Your goal -
Set each record down exactly, excluding all images.
::: Provided records :::
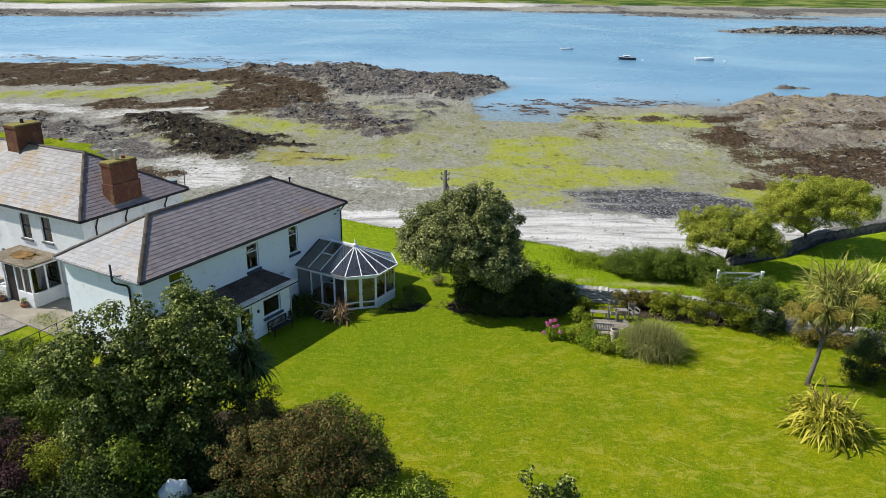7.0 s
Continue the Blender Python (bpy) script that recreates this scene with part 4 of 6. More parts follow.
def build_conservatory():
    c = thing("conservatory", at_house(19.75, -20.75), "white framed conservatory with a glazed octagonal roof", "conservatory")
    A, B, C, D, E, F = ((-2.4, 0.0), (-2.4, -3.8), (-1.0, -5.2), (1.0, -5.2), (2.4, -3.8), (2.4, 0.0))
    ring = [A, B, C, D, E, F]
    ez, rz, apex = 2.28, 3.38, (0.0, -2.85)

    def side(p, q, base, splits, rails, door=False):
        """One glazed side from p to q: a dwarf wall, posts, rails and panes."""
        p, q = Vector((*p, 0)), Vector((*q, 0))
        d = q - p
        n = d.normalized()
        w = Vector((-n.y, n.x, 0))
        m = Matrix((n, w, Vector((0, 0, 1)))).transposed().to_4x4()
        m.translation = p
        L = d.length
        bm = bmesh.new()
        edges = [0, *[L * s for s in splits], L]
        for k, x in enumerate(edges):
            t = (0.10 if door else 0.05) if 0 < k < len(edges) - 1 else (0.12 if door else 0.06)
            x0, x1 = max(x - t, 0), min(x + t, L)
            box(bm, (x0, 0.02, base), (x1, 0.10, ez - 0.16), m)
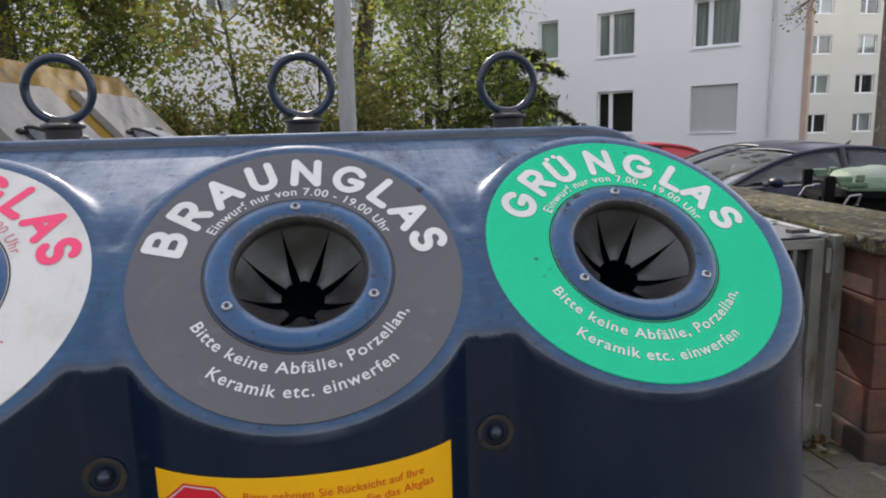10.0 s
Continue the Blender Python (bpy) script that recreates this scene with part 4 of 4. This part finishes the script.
:::
Answer to the exercise -
7.0 s
Continue the Blender Python (bpy) script that recreates this scene with part 4 of 6. More parts follow.
def build_conservatory():
    c = thing("conservatory", at_house(19.75, -20.75), "white framed conservatory with a glazed octagonal roof", "conservatory")
    A, B, C, D, E, F = ((-2.4, 0.0), (-2.4, -3.8), (-1.0, -5.2), (1.0, -5.2), (2.4, -3.8), (2.4, 0.0))
    ring = [A, B, C, D, E, F]
    ez, rz, apex = 2.28, 3.38, (0.0, -2.85)

    def side(p, q, base, splits, rails, door=False):
        """One glazed side from p to q: a dwarf wall, posts, rails and panes."""
        p, q = Vector((*p, 0)), Vector((*q, 0))
        d = q - p
        n = d.normalized()
        w = Vector((-n.y, n.x, 0))
        m = Matrix((n, w, Vector((0, 0, 1)))).transposed().to_4x4()
        m.translation = p
        L = d.length
        bm = bmesh.new()
        edges = [0, *[L * s for s in splits], L]
        for k, x in enumerate(edges):
            t = (0.10 if door else 0.05) if 0 < k < len(edges) - 1 else (0.12 if door else 0.06)
            x0, x1 = max(x - t, 0), min(x + t, L)
            box(bm, (x0, 0.02, base), (x1, 0.10, ez - 0.16), m)
10.0 s
Continue the Blender Python (bpy) script that recreates this scene with part 4 of 4. This part finishes the script.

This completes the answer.